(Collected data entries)

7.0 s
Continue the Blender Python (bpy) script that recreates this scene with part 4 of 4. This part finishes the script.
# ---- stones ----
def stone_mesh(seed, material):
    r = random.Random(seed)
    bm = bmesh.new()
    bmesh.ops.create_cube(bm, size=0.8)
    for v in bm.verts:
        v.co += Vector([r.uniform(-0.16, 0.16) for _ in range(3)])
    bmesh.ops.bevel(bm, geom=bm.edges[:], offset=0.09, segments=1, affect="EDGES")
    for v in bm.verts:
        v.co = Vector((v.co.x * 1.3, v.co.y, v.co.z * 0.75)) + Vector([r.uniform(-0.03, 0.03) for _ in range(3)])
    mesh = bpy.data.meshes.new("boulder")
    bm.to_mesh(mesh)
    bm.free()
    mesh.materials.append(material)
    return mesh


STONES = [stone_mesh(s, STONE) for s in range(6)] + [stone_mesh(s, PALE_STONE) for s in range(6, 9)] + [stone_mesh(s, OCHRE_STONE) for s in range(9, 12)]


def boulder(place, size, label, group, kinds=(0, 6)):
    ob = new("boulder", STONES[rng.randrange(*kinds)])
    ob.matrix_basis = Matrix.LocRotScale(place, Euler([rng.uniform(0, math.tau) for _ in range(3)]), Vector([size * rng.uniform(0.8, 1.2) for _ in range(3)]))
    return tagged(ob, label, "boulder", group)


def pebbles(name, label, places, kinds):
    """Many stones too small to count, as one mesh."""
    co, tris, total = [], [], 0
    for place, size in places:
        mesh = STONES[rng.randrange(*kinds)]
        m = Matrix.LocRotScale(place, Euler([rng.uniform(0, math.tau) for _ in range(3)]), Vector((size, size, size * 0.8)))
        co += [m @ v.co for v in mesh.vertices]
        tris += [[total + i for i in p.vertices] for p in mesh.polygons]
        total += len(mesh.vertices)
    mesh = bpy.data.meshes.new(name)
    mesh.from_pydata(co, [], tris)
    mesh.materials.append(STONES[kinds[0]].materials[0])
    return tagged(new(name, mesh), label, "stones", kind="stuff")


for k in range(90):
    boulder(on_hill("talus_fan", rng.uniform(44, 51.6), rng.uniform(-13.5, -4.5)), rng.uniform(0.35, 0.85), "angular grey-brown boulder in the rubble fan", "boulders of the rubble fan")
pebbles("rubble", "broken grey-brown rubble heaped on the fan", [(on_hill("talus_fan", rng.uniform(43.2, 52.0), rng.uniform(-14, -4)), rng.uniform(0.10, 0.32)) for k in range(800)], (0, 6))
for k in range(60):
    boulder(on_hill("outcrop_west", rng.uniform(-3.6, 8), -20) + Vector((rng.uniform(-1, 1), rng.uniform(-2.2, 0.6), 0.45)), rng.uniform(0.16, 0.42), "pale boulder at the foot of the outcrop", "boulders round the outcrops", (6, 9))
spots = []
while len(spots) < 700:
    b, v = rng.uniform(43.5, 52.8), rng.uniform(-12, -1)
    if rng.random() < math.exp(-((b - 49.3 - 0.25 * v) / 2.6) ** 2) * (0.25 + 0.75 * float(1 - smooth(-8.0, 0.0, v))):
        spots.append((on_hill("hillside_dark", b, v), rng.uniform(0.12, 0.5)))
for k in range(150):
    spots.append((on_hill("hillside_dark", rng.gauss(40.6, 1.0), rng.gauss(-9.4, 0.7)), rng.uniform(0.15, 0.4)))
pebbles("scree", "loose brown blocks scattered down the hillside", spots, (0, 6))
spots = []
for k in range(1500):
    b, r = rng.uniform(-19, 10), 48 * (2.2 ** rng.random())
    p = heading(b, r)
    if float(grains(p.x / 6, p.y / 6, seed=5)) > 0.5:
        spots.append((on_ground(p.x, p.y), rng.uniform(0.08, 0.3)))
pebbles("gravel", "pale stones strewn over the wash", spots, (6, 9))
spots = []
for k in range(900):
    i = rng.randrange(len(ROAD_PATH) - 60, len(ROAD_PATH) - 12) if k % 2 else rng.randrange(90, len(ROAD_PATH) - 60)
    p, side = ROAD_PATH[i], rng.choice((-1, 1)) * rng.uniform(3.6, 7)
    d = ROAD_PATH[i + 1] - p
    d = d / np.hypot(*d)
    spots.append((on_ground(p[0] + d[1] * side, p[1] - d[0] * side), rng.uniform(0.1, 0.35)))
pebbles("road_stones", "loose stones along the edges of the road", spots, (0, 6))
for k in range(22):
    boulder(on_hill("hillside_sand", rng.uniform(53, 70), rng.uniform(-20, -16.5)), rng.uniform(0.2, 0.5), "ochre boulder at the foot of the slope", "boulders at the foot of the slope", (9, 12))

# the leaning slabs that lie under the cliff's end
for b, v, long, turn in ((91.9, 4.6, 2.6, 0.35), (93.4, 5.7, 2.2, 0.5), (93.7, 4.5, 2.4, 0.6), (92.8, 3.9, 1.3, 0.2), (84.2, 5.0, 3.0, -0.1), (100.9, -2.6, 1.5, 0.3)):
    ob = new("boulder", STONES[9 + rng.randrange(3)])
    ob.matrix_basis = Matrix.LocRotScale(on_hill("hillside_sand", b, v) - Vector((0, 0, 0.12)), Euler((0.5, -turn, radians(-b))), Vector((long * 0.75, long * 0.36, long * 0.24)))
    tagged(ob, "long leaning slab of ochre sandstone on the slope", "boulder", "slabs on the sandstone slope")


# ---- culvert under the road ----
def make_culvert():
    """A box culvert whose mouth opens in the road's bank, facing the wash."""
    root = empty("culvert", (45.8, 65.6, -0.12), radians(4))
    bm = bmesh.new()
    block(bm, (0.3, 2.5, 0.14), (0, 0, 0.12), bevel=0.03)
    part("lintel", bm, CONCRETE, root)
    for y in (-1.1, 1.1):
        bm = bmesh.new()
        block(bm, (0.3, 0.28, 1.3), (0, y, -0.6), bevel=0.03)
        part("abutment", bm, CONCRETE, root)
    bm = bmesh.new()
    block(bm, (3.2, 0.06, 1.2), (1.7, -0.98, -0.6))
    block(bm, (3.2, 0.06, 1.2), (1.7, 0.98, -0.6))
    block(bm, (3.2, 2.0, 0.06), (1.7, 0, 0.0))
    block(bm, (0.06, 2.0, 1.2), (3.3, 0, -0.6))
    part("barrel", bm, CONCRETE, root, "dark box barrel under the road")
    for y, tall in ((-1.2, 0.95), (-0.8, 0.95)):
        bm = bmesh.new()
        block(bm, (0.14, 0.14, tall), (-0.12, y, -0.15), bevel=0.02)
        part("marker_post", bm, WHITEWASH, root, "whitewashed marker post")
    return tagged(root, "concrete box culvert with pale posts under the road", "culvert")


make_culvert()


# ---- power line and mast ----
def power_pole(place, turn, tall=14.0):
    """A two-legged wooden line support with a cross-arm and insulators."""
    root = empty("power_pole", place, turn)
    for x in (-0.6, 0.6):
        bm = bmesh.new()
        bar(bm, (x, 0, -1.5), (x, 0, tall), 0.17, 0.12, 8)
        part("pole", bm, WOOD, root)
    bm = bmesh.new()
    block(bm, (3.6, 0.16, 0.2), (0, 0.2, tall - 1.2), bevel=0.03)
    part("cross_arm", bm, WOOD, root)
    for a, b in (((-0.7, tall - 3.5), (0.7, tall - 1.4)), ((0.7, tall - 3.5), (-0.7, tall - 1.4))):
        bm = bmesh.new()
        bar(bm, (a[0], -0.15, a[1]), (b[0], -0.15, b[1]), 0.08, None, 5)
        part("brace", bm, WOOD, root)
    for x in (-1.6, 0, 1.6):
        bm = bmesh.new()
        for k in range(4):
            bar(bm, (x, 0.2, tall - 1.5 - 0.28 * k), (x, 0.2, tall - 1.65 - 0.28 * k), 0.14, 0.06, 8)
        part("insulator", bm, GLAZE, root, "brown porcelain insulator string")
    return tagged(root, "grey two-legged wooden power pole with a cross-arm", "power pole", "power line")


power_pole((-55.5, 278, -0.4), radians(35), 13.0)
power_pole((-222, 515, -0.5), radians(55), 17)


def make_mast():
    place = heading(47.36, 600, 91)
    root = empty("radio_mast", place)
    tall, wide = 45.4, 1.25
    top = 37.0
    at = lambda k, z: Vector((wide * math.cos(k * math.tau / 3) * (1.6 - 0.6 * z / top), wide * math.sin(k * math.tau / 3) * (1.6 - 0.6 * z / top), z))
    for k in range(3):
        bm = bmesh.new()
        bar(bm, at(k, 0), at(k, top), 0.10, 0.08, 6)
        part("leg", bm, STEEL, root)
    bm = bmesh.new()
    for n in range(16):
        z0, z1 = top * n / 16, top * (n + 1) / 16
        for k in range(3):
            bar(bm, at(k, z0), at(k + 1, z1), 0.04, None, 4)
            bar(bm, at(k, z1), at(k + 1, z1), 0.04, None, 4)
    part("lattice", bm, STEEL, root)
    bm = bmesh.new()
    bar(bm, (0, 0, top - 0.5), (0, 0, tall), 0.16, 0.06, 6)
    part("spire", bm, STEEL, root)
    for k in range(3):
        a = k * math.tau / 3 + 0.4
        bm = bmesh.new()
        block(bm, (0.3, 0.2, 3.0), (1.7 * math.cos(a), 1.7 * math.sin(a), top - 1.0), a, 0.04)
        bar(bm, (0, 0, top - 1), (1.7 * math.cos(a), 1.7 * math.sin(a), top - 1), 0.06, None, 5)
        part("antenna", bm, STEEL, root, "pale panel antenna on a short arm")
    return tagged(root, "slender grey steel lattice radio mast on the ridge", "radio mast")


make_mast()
--
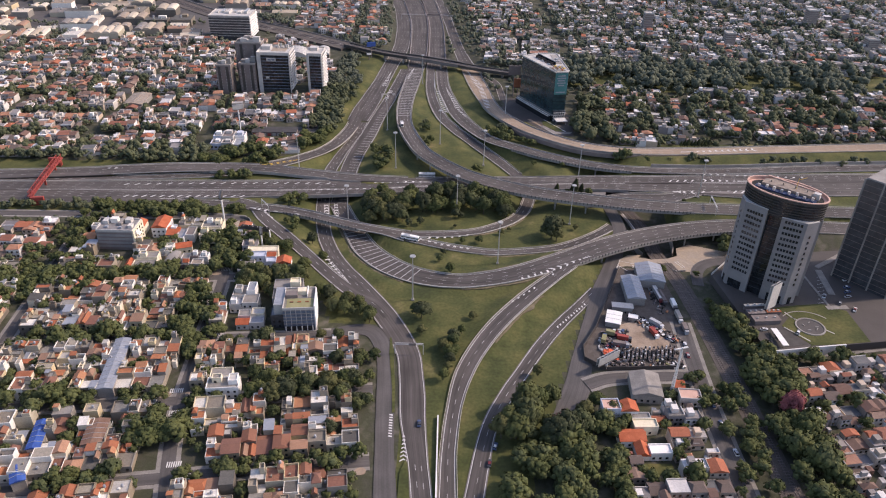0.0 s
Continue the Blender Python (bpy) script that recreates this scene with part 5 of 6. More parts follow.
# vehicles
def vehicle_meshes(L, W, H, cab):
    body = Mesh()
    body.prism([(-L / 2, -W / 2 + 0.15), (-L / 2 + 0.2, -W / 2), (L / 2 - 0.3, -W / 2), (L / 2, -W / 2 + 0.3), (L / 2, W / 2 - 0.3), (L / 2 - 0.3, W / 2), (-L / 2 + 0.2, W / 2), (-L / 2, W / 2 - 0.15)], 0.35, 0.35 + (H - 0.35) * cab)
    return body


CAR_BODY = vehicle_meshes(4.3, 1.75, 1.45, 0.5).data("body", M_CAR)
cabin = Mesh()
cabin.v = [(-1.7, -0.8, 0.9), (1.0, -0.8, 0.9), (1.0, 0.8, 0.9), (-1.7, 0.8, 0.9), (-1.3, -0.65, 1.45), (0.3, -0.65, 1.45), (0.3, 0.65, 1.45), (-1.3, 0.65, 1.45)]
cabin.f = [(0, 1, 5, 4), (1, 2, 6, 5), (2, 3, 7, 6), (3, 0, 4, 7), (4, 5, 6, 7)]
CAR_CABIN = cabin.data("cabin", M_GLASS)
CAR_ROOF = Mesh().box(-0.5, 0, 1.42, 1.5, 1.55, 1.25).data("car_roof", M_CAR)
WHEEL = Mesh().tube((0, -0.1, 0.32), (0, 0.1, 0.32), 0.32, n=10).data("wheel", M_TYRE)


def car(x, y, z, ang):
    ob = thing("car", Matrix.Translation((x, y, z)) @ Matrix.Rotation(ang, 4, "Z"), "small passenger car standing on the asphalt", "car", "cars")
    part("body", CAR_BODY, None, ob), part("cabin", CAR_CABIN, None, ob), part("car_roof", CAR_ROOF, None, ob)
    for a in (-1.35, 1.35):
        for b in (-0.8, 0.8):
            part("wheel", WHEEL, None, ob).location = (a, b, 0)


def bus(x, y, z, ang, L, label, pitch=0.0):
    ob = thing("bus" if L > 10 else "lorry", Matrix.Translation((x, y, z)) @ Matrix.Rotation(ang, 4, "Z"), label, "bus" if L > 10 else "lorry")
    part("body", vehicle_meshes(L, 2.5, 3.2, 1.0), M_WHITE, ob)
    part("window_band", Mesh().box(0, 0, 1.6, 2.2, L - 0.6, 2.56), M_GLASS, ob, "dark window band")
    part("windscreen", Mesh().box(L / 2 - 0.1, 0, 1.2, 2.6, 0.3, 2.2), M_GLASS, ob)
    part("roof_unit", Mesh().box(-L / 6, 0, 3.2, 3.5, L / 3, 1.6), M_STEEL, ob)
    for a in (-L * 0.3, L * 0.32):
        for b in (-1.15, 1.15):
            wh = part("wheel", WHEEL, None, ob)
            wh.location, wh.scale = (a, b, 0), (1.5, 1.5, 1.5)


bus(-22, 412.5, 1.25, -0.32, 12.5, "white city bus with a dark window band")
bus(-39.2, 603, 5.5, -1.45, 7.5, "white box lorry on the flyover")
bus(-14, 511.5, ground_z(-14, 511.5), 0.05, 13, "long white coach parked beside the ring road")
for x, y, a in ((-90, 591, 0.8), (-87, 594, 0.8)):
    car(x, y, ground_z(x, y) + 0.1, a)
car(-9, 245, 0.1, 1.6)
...
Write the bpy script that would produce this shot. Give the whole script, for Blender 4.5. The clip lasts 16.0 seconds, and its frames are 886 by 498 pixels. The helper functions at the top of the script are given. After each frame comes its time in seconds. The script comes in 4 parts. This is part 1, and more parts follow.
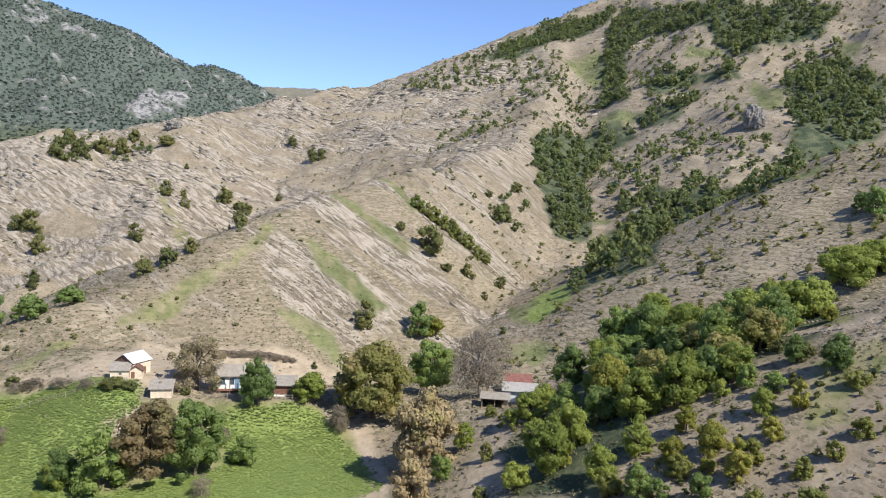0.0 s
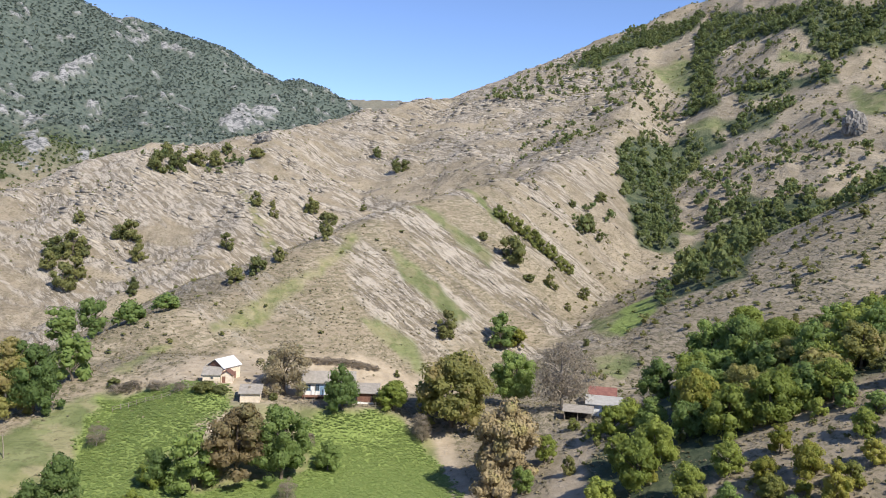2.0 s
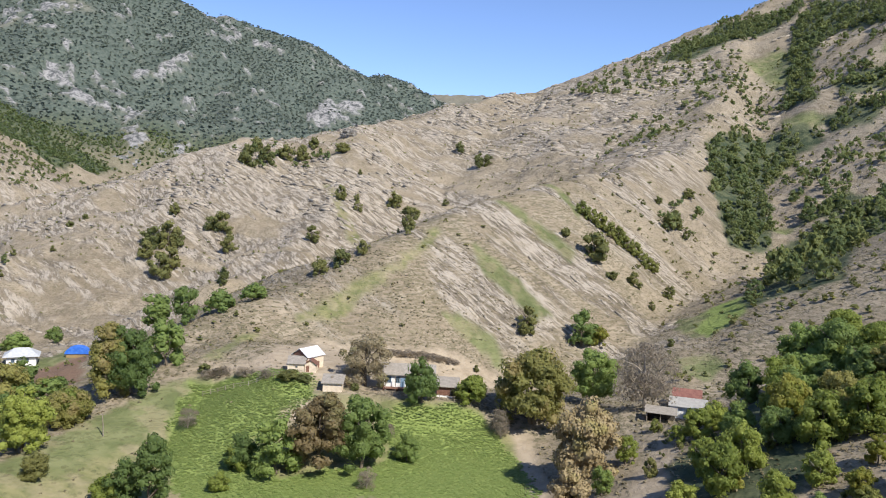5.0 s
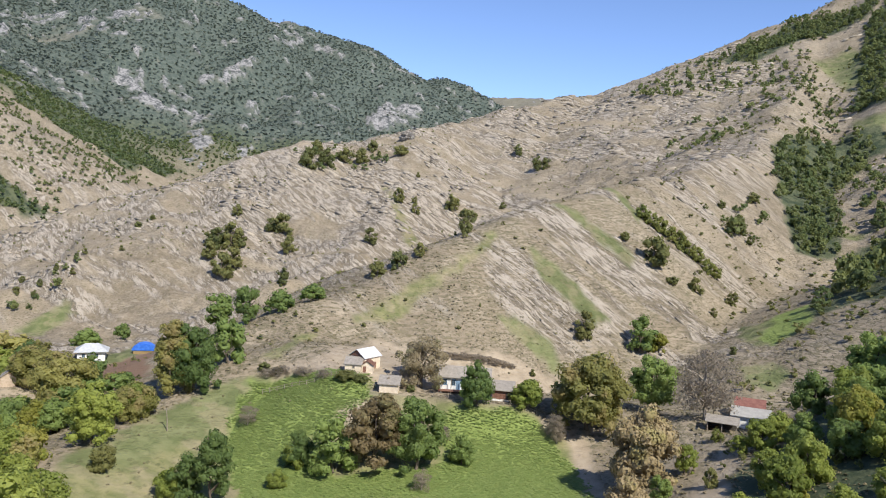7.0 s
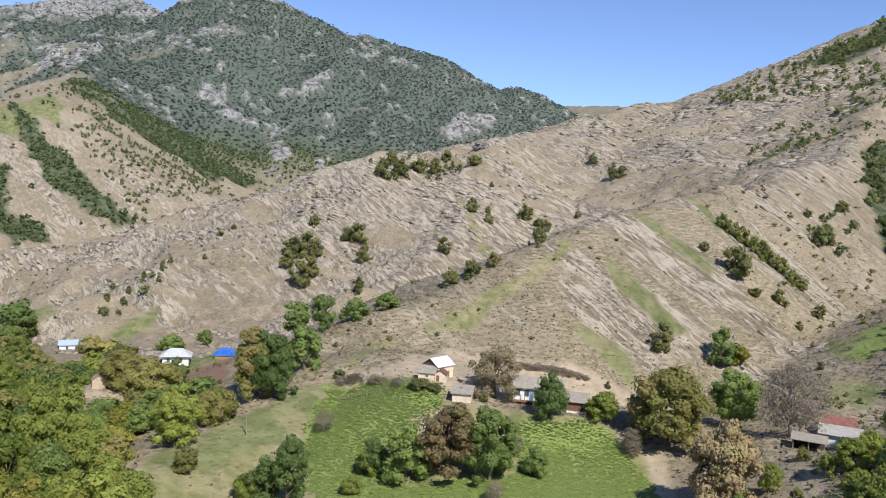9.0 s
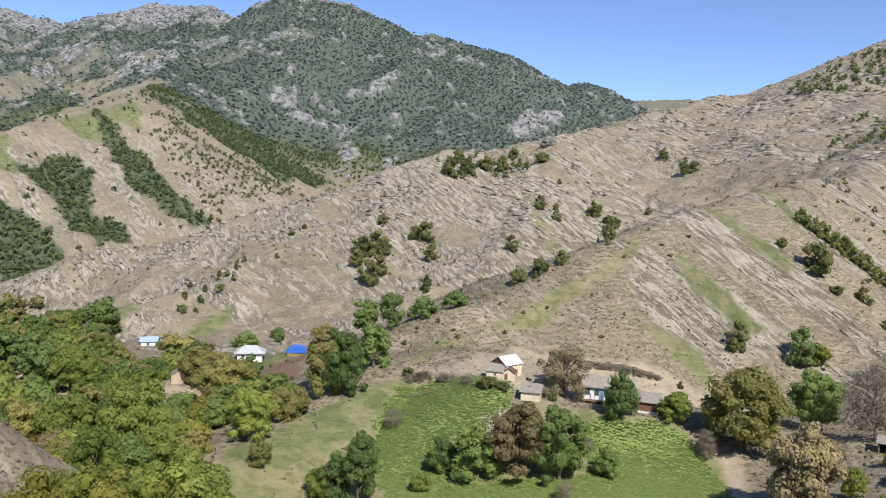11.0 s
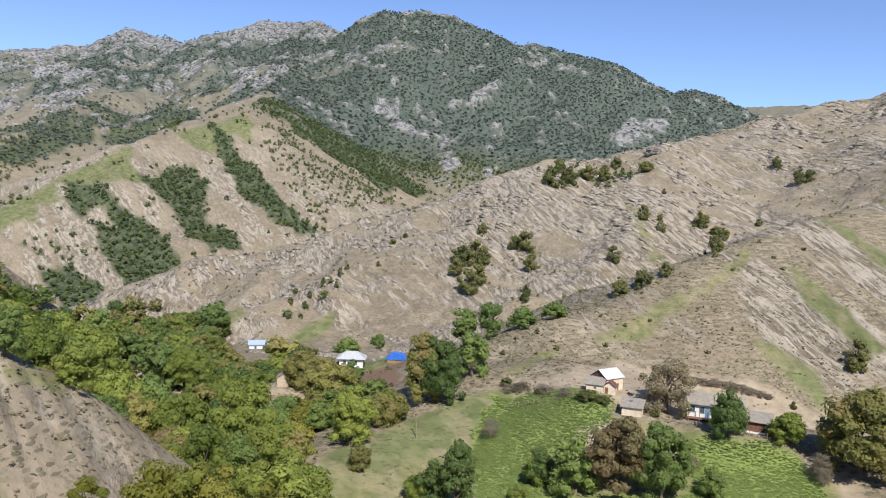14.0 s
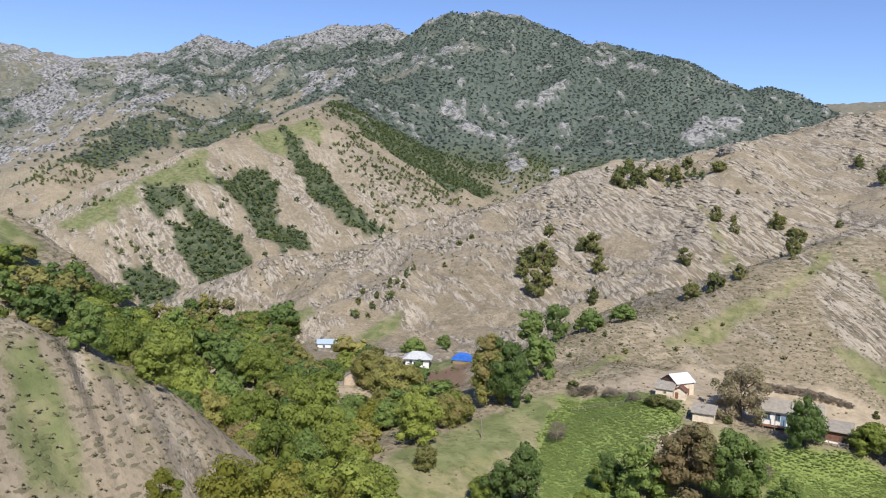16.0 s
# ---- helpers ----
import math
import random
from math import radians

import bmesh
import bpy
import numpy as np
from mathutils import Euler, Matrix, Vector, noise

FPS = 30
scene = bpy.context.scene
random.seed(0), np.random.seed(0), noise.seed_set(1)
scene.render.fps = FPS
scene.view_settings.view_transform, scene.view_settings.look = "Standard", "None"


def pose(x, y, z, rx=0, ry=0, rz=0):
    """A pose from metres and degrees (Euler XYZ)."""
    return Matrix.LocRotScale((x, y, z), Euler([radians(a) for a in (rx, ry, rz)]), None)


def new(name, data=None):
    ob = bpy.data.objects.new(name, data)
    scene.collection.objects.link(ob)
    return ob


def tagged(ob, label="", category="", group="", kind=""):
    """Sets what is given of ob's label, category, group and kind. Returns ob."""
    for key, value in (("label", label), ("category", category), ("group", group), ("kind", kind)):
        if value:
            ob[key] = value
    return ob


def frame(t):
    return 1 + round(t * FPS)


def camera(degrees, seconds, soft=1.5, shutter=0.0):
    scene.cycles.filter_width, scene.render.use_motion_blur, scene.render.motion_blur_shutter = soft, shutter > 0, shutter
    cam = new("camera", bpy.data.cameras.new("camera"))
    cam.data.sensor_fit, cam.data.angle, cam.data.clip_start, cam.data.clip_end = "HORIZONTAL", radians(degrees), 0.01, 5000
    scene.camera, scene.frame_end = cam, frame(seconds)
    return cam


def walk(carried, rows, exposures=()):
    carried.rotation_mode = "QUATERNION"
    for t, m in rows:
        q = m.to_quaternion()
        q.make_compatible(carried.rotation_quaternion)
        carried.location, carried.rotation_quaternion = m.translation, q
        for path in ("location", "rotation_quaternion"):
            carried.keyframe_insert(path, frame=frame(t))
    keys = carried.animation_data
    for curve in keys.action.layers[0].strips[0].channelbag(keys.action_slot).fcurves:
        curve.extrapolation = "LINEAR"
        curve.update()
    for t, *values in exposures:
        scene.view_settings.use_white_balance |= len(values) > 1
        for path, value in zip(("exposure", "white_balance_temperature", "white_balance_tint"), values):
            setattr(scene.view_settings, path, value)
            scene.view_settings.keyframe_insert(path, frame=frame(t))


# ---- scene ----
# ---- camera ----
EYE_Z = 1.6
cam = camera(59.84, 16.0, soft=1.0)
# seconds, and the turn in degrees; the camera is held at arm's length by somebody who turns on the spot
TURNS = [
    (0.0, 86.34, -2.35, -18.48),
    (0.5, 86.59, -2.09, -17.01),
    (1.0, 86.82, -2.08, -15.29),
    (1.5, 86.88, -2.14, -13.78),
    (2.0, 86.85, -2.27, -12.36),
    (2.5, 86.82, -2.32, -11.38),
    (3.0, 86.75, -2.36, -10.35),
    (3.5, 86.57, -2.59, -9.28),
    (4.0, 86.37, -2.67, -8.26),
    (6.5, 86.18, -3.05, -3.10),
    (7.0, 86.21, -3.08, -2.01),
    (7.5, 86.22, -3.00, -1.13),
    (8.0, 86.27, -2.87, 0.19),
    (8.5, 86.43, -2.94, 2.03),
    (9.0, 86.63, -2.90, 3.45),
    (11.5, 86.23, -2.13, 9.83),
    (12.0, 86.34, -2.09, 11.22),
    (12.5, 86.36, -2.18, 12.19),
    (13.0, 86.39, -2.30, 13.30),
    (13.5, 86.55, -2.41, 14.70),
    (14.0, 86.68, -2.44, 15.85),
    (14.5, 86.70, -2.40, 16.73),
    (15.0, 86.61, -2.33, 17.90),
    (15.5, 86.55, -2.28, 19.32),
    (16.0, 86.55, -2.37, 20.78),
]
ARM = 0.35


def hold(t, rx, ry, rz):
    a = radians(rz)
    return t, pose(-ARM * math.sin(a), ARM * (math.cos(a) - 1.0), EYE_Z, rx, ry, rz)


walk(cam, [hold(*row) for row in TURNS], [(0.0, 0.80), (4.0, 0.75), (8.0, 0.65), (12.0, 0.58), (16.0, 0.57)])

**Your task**
Return all the lines that contain the string "camera".

**Result below**
def camera(degrees, seconds, soft=1.5, shutter=0.0):
    cam = new("camera", bpy.data.cameras.new("camera"))
    scene.camera, scene.frame_end = cam, frame(seconds)
# ---- camera ----
cam = camera(59.84, 16.0, soft=1.0)
# seconds, and the turn in degrees; the camera is held at arm's length by somebody who turns on the spot